Por P. Fernando Pascual
Cientos de decisiones de nuestras vidas conjugan dos palabras: ignorancia y creencia.
Ignoro si esta medicina me ayudará. Creo (me fío) en el médico que me la ha aconsejado.
Ignoro si este alimento es 100 % biológico. Creo en la empresa que ha puesto un letrero con esas palabras.
Ignoro si este edificio tiene un buen sistema antiincendios. Creo en el propietario que me garantiza esa información.
Ignoro si esa vacuna me ayudará a no contagiarme. Creo en quienes me dicen que vale la pena usarla para prevenir la difusión incontrolada de una epidemia.
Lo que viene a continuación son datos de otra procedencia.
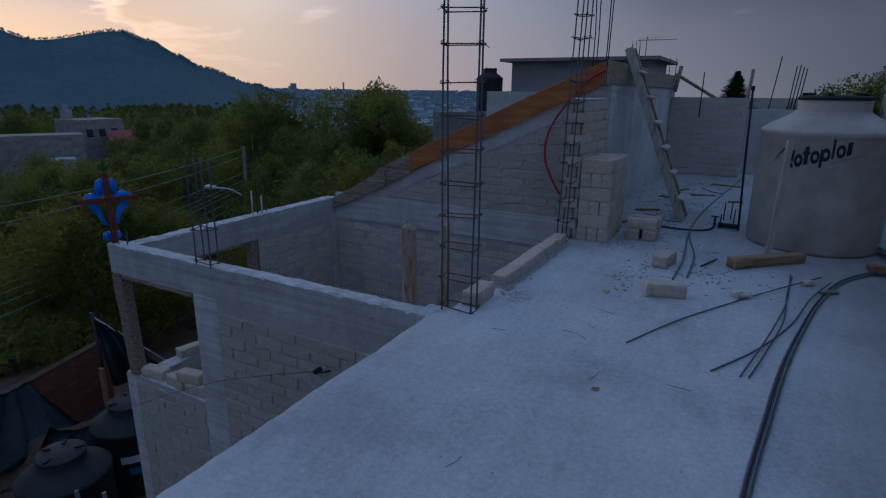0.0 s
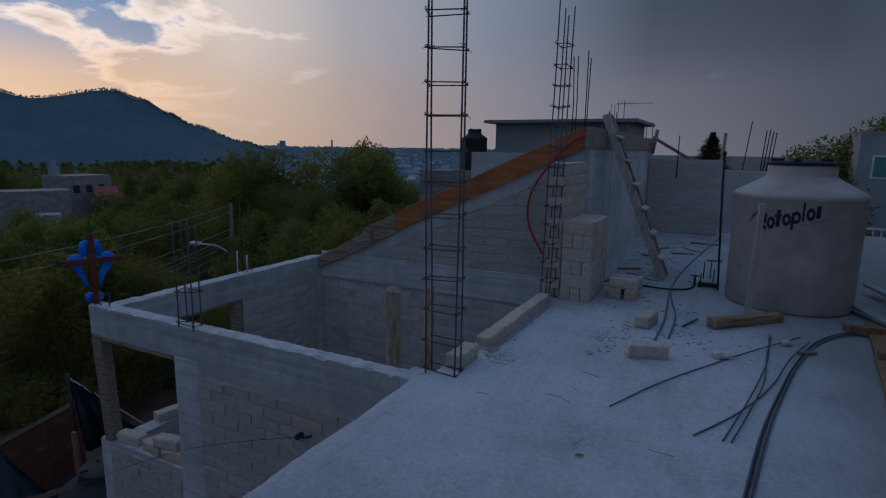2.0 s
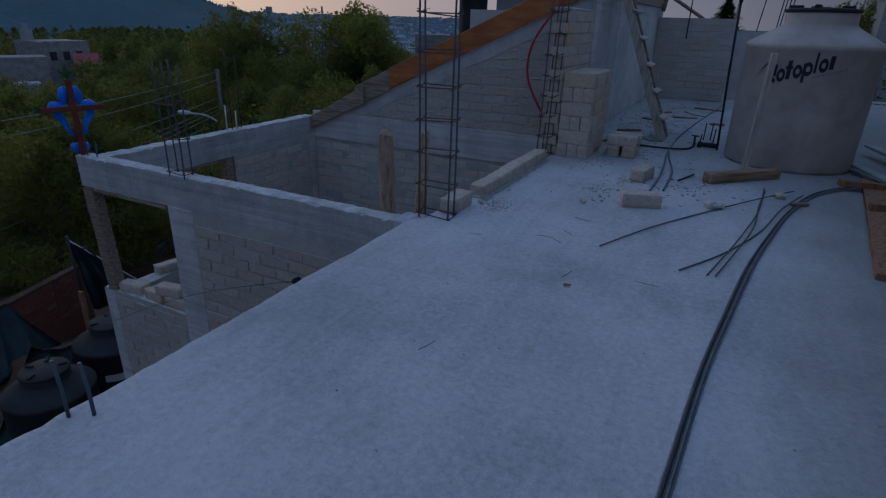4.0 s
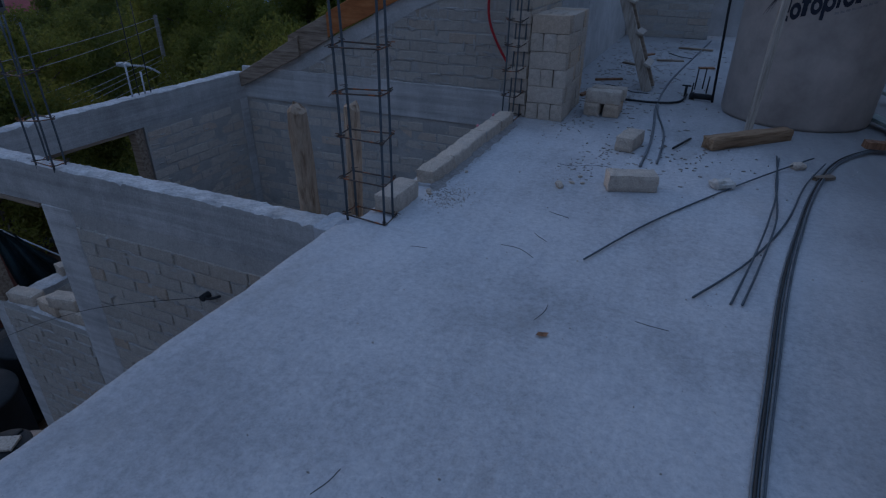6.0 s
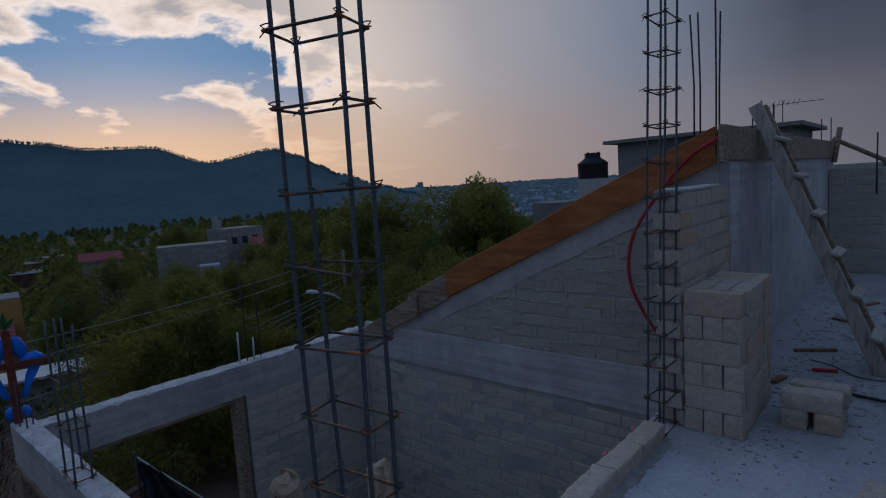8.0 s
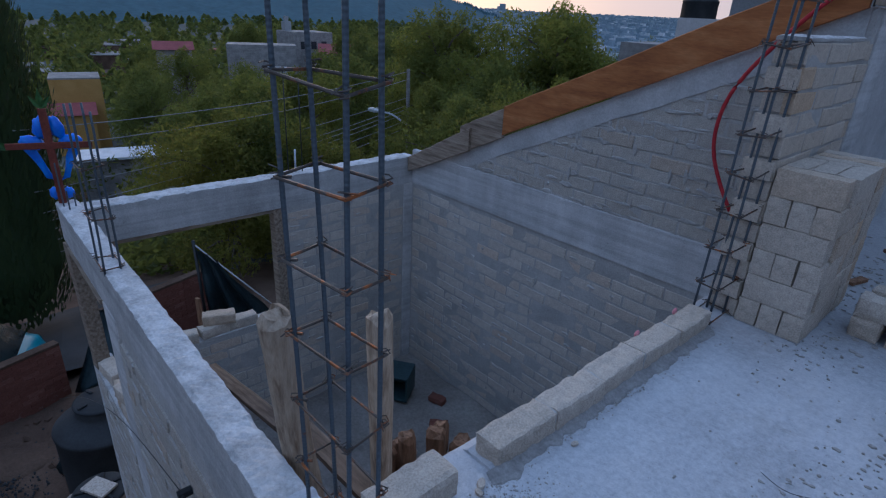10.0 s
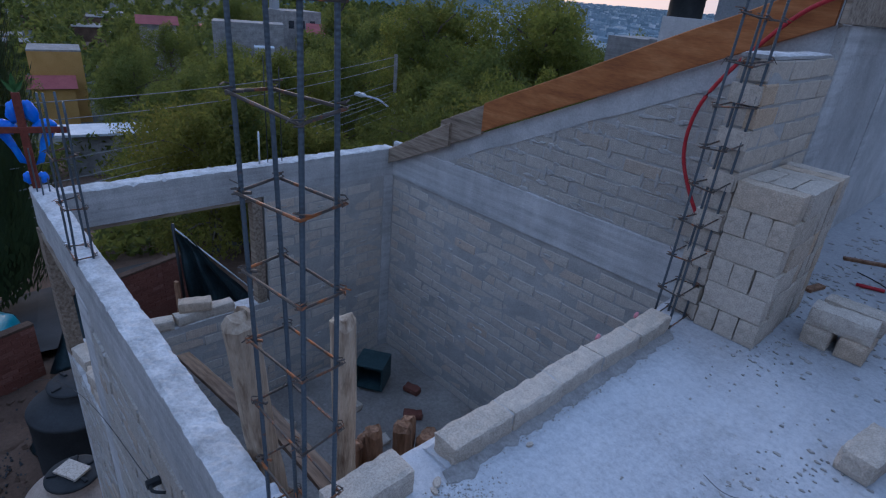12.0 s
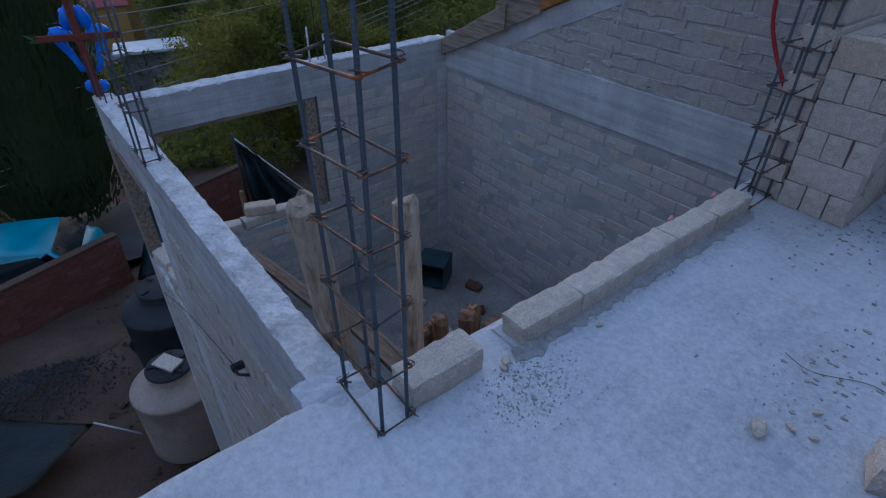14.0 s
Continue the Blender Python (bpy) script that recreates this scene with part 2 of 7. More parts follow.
def leaf_material(name, a, b, c3, through_light=0.56):
    m = Mat(name, 0.7, spec=0.2)
    c = m.ramp(m.island(), (0.0, a), (0.5, b), (1.0, c3))
    c = m.mix(0.4, c, m.ramp(m.noise(0.5, 3), (0.3, 0.2), (0.7, 0.8)), "OVERLAY")
    c = m.mix(m.ramp(m.random(), (0.0, 0.0), (0.45, 0.15), (0.8, 0.6), (1.0, 0.45)), c, (0.042, 0.075, 0.030))
    m.colour(c)
    glow = m.n.new("ShaderNodeBsdfTranslucent")
    m.l.new(m.mix(0.55, c, (0.33, 0.34, 0.07), "MIX"), glow.inputs["Color"])
    both = m.n.new("ShaderNodeMixShader")
    both.inputs[0].default_value = through_light
    m.l.new(m.bsdf.outputs[0], both.inputs[1])
    m.l.new(glow.outputs[0], both.inputs[2])
    m.l.new(both.outputs[0], m.n["Material Output"].inputs["Surface"])
    return m.mat


M = {}
M["slab"] = slab_material()
M["block"] = block_material("pumice_block", (0.49, 0.43, 0.36), (0.54, 0.48, 0.41), (0.53, 0.40, 0.28))
M["brickface"] = block_material("wall_block", (0.40, 0.375, 0.34), (0.46, 0.435, 0.395), (0.45, 0.38, 0.31))
M["brickin"] = block_material("inner_wall_block", (0.49, 0.455, 0.41), (0.55, 0.515, 0.465), (0.55, 0.465, 0.385))
M["mortar"] = cast_material("mortar", (0.33, 0.325, 0.315), (0.46, 0.455, 0.445), False)
M["wetmortar"] = two_tone("fresh_mortar", (0.25, 0.245, 0.24), (0.36, 0.355, 0.35), 14, 70, 0.95, 0.8, 0.008)
M["timber"] = wood_material("brown_timber", (0.13, 0.08, 0.045), (0.30, 0.20, 0.12), (0.40, 0.29, 0.19))
M["darkwood"] = wood_material("dark_old_plank", (0.04, 0.028, 0.02), (0.11, 0.08, 0.06), (0.19, 0.145, 0.11))
M["cast"] = cast_material("cast_concrete", (0.32, 0.325, 0.325), (0.45, 0.455, 0.46))
M["castcol"] = cast_material("column_concrete", (0.40, 0.405, 0.41), (0.52, 0.525, 0.53))
M["castin"] = cast_material("smeared_concrete", (0.36, 0.365, 0.37), (0.50, 0.505, 0.51), False)
M["castdark"] = cast_material("old_concrete", (0.16, 0.16, 0.16), (0.28, 0.275, 0.27))
M["whitetop"] = two_tone("lime_washed_top", (0.36, 0.36, 0.36), (0.62, 0.62, 0.625), 9, 60, 0.95, 0.75, 0.007)
M["plank"] = wood_material("orange_formwork_wood", (0.22, 0.078, 0.028), (0.33, 0.122, 0.040), (0.42, 0.18, 0.07), (1, 6, 6))
M["greyplank"] = wood_material("weathered_plank", (0.10, 0.075, 0.055), (0.24, 0.19, 0.145), (0.36, 0.31, 0.25))
M["pole"] = wood_material("old_round_post", (0.15, 0.095, 0.06), (0.41, 0.32, 0.235), (0.52, 0.43, 0.335), (11, 11, 1.2))
M["stump"] = wood_material("raw_brown_post", (0.09, 0.045, 0.025), (0.24, 0.13, 0.075), (0.36, 0.21, 0.13), (12, 12, 1))
M["paleboard"] = wood_material("pale_ladder_wood", (0.22, 0.19, 0.16), (0.42, 0.38, 0.33), (0.52, 0.48, 0.43), (12, 12, 1))
M["steel"] = steel_material("blue_grey_rebar", (0.10, 0.125, 0.15), (0.20, 0.09, 0.045), 0.66)
M["rust"] = steel_material("rusty_stirrup", (0.10, 0.085, 0.075), (0.36, 0.125, 0.04), 0.52)
M["darksteel"] = steel_material("dark_rebar", (0.045, 0.05, 0.055), (0.11, 0.06, 0.035), 0.62)
M["tank"] = two_tone("beige_polyethylene", (0.375, 0.33, 0.30), (0.415, 0.365, 0.33), 2.2, 3.5, 0.42, 0.0, 0.002, spec=0.45)
M["blackplastic"] = two_tone("black_polyethylene", (0.016, 0.019, 0.022), (0.034, 0.038, 0.042), 3, 40, 0.68, 0.10, 0.002, spec=0.25)
M["navy"] = two_tone("navy_print", (0.012, 0.016, 0.03), (0.02, 0.025, 0.045), 8, 60, 0.45, 0)
M["greyprint"] = two_tone("grey_print", (0.24, 0.22, 0.22), (0.30, 0.28, 0.28), 8, 60, 0.5, 0)
M["bluelabel"] = two_tone("blue_label", (0.02, 0.14, 0.34), (0.03, 0.2, 0.45), 8, 60, 0.4, 0)
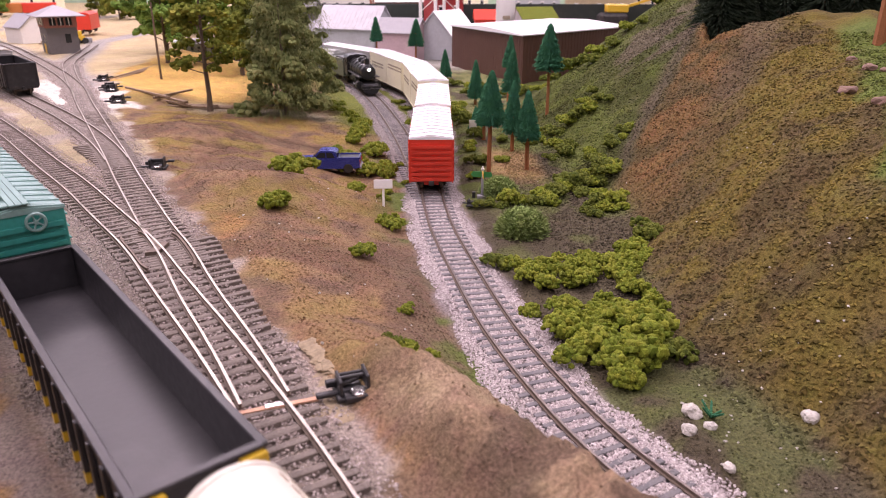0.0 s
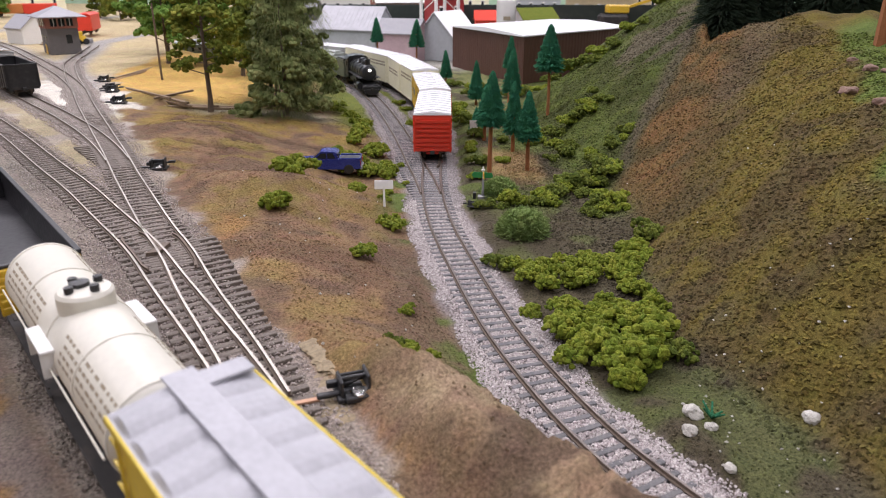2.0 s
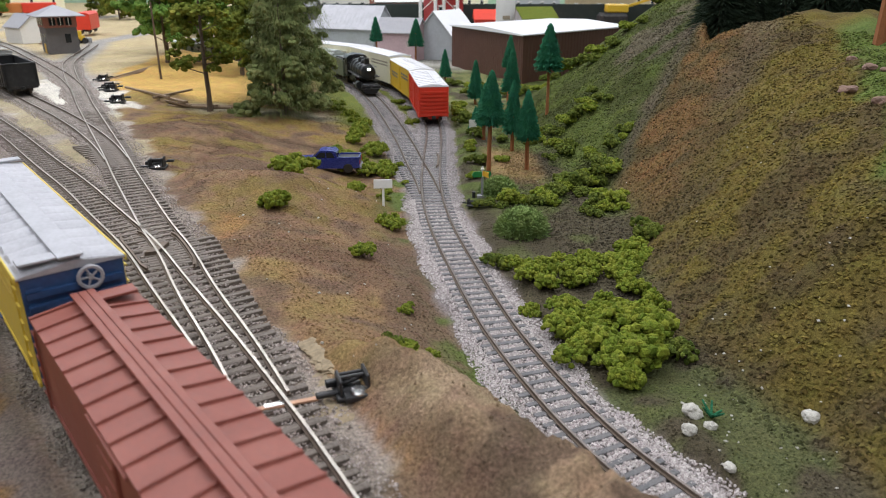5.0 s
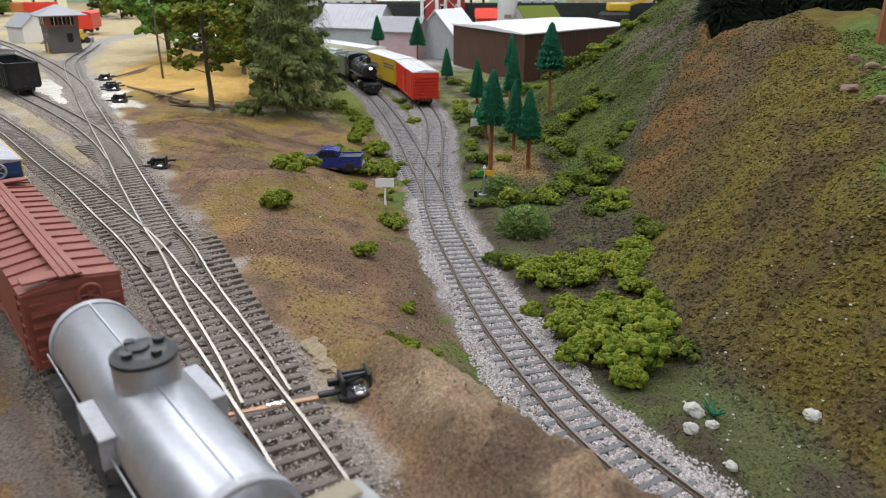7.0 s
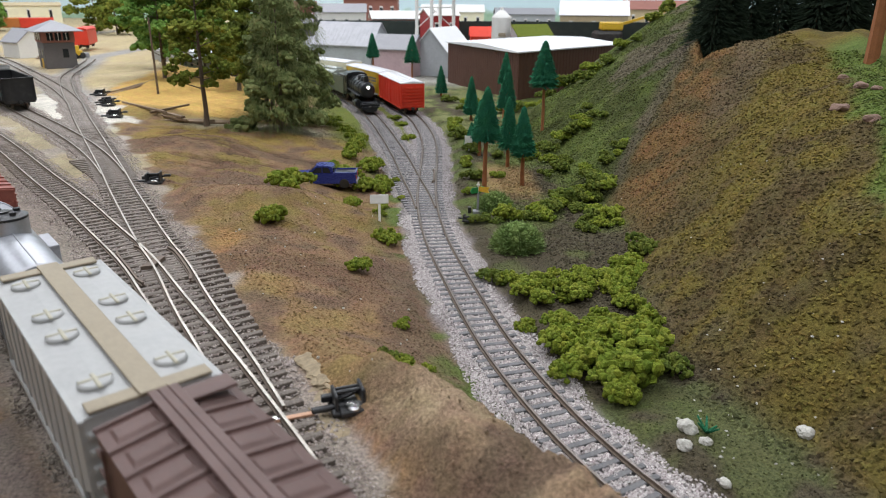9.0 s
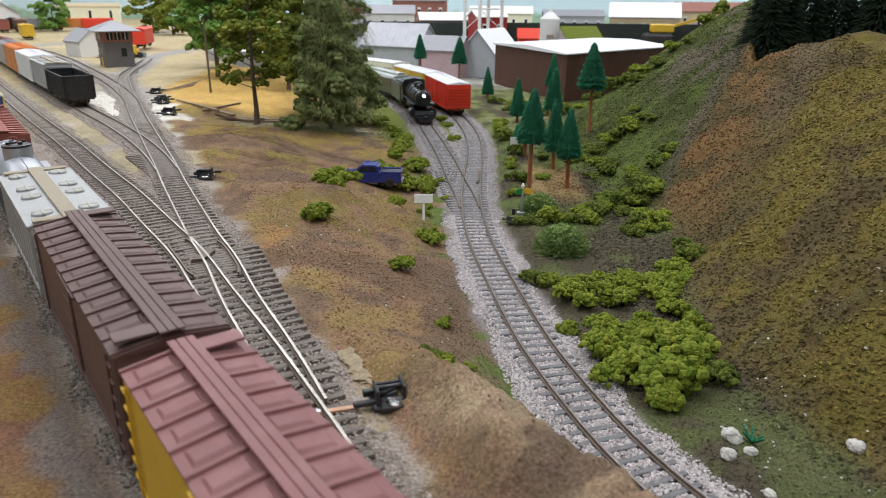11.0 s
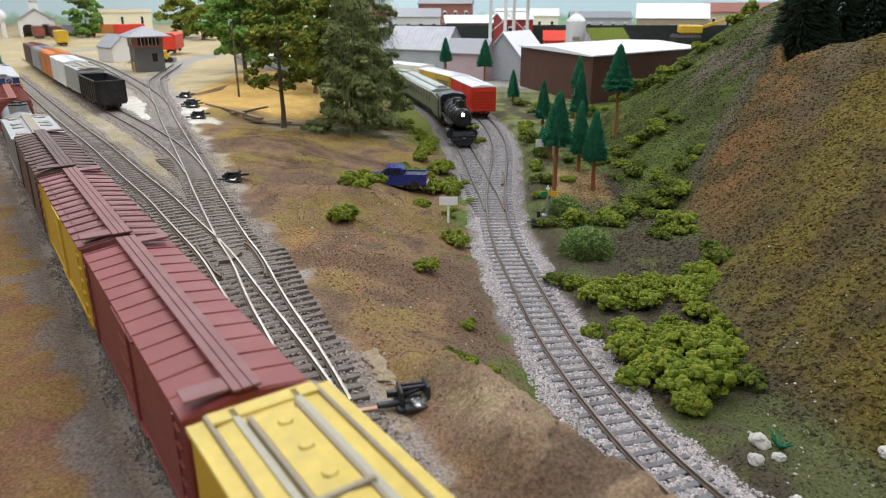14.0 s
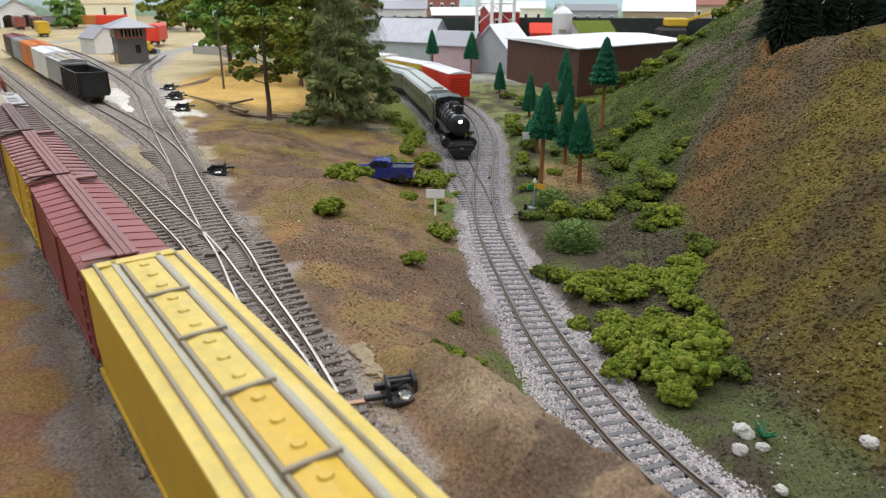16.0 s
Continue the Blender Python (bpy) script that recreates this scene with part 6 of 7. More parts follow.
tree("broadleaf_tree", -1120, 2550, 200, 10, 80, 16, "leaf", "distant green broadleaf tree", 3, n=50)
part("telegraph_pole", G().tube((0, 0, -3), (0, 0, 110), 1.8, 1.3), MAT["bark"]).matrix_world = pose(-0.424, 1.075, gz(-424, 1075) * 0.001, 0, 0, 0)
tagged(bpy.data.objects["telegraph_pole"], "bare weathered wooden pole in the sand", "pole")


# ---- small things beside the tracks ----
def switch_machine(x, y, z, rz, scale=1.0, label="black ground throw with lever, weight and coppery bar", bar=0):
    t = thing("switch_stand", label, "switch stand", group="switch stands")
    part("base", G().box(-8, 8, -6.5, 6.5, 0, 2.2, 0.4).box(-5, 5, -8.5, 8.5, 0.4, 3, 0.4), MAT["black"], t)
    part("bracket", G().box(-6.5, -5, -5.5, 5.5, 2, 9.5, 0.5).box(5, 6.5, -5.5, 5.5, 2, 10.5, 0.5).box(-6, 6, -0.8, 0.8, 7.6, 9, 0.3).box(-6, 6, 3, 4.4, 4, 8.5, 0.3), MAT["black"], t)
    lv = part("lever", G().tube((-4, 2, 4), (11, 5.5, 5.5), 1.1, 0.8).box(8, 14, 3.6, 7, 4.6, 6.8, 0.5).box(-11, -5, 2, 5, 3, 6, 0.4), MAT["black"], t)
    part("weight", G().turned("z", [(2.4, 0.4), (2.4, 3.7), (3.6, 3.9), (4.4, 3.2), (4.6, 0.4)], (1.5, -4.6, 0), 20), MAT["steel"], lv, "round silver weight", True)
    part("throw_bar", G().box(-16, -6, -2.6, 0.4, 1.2, 3.4, 0.5), MAT["black"], t)
    if bar:
        part("tie_bar", G().box(-16 - bar, -15, -2.4, 0.2, 0.6, 1.8, 0.2), MAT["copper"], t, "coppery brown throw bar under the points")
        part("tie_bar_plate", G().box(-24 - bar * 0.3, -15 - bar * 0.3, -2.0, 0.6, 1.8, 2.2, 0.1), MAT["steel"], t)
    t.matrix_world = Matrix.Translation((x * 0.001, y * 0.001, z * 0.001)) @ Matrix.Rotation(radians(rz), 4, "Z") @ Matrix.Diagonal((scale, scale, scale, 1))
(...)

La lista podría ser mucho más larga. Muestra algo que ya los antiguos griegos habían explicado: nuestra existencia mezcla conocimientos e ignorancias, y en muchos ámbitos nos basamos en creencias sobre la competencia y la honestidad de otros.
Puede parecer difícil recorrer toda nuestra vida entre la ignorancia y la creencia. Pero constatamos con alivio que muchas creencias han funcionado, incluso cuando la situación parecía extremadamente oscura.
Es verdad que otras creencias demostraron fundarse en el engaño o, al menos, en errores más o menos serios. Porque incluso el mejor médico, al recomendar una medicina, no siempre está seguro de que será útil para mejorar nuestra salud.
A pesar de esos errores, necesitamos, ante decisiones cotidianas o ante aquellas que resultan claves para nuestro futuro, buscar la mejor manera de conocer cada asunto, en la medida de lo posible, para superar nuestra ignorancia.
Al mismo tiempo, necesitamos apoyarnos, con nuestra confianza, en tantas personas buenas que nos ofrecen informaciones que, según creemos, servirán para nuestro bien y el de quienes viven a nuestro lado.